This relief two draped female figures facing one another. The woman on the left is sitting on a chair and rests her feet on a small stool; she is looking at a swaddled infant held out by the standing woman. There is a deer resting under the chair. In the background, a leafy tree frames and defines the scene, evoking a rural setting.
According to one interpretation, the seated figure is the goddess Artemis, in her role as Kourotrophos, nourisher of infants, depicted looking at a newborn held out to her by the other woman. In another interpretation, the infant is Telephus, son of Heracles and Auge, a priestess of Athena, being presented to his mother by a handmaiden.
The relief, set in a modern frame, was discovered in 1766 on the Borghese estate at Torrenova, on Via Labicana.
Found on the Borghese estate at Torrenova, on Via Labicananel 1766. Inventario Fidecommissario Borghese 1833, C., p. 45, n. 51 (?). Purchased by the Italian State, 1902.
This relief was discovered in 1766, during excavations at the Borghese estate at Torrenova on Via Labicana; the property belonged to the Borghese family from 1683 until the end of World War I. The find was reported by Johann Joachim Winckelmann in 1767 (Winckelmann 1767, p. 96, pl. 71) and again by Antonio Nibby in 1832 (Nibby 1832, pp. 63–65, no. 8; p. 67, pl. 18).
It was inserted into a modern frame and displayed on the wall. The figures are portrayed in a rural setting evoked by a leafy tree in the background that closes the visual plane at the top, covering the scene while also dividing it into two halves, one for each of the two figures, joined at the focal point created by the infant held by both. The two draped female figures are shown facing one another: the one on the left, sitting on a chair with her feet resting on a small stool, is looking at the swaddled baby held out to her by the standing woman.
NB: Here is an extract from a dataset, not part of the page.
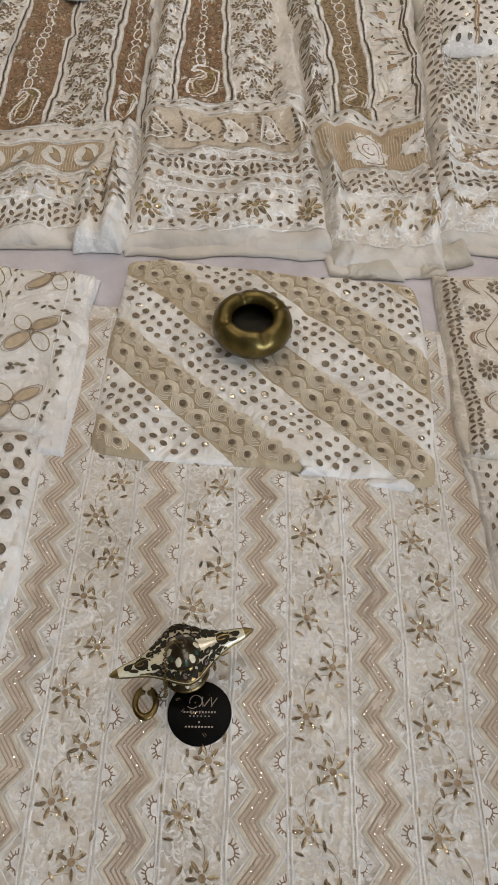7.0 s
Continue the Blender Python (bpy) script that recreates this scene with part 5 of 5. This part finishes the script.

There is a deer resting under the chair.
According to one interpretation, the sitting figure is the goddess Artemis, wearing a bandolier across her chest, in her role as Kourotrophos, nourisher of infants, depicted looking at a newborn held out to her by a woman asking for the goddess’s protection: indeed, the standing figure is looking at the seated one, who in turn looks at the little one she is about to receive. The figure of Artemis, linked to the phases of motherhood, was especially popular in Asia Minor and Sparta in her role as Lochia, ‘protector of childbirth’, and Kourotrophos. More generally, the goddess was a bringer of light: ‘torch-bearing goddess bringing light to all, Dikynna, helper at childbirth, you help women in labor, though you know not what labor is … Orthia, goddess of swift birth, you are a nurturer of mortal youths’ (Orphic Hymn to Artemis, 35).
In a relief fragment found on the Esquiline Hill and now in the Museo Nuovo Capitolino, Artemis is shown seated, wearing a chiton and himation, and holding out her hand to a deer at her feet (Mustilli, 1939, p. 86, no. 6, pl. 50, no. 207; Kahil, 1984, p. 672, no. 672). Another relief, in the National Museum of Athens, has a composition similar to that of the Borghese sculpture, with the goddess sitting on a throne and a tree closing the scene (Svorōnos, 1908, pp. 336–340, no. 87, pl. 55; Kahil, 1984, p. 679, no. 740).
In another interpretation of the relief, the infant is Telephus, son of Heracles and Auge, a priestess of Athena and loved by the hero, presented to his mother by a handmaiden. In this case, the deer would be the animal who nursed Telephus when he was abandoned in the forest by order of Aleus, father of Auge and king of Arcadia. In the first century BCE, Diodorus Siculus told the story of Auge, seduced in secret by Eracles and cast out by her father, since as a priestess of Athena she had taken a vow of chastity. The woman, spared by the man tasked with killing her, was taken to Asia Minor, where she married the king of Mysia. The child, abandoned in the bushes, was nursed by a deer and saved by shepherds, who brought him to the king of Corinth, who adopted him (Diod. Bibliotheca historica 4.33.7).
The composition references the iconography of Attic funerary stele, depicting family scenes filled with pathos following clearly defined, easily recognisable visual formulas. The imagery of the Borghese relief evokes the moment when a secondary figure, either a handmaiden or a relative, brings a child to the deceased (who is seated) for a last farewell. Two stele, one in the Shelby White and Leon Lévy Collection, New York, and one in London, both datable to the fifth or fourth century CE, have a very similar compositional structure (Catoni, 2005, pp. 31–33, figs. 3-4).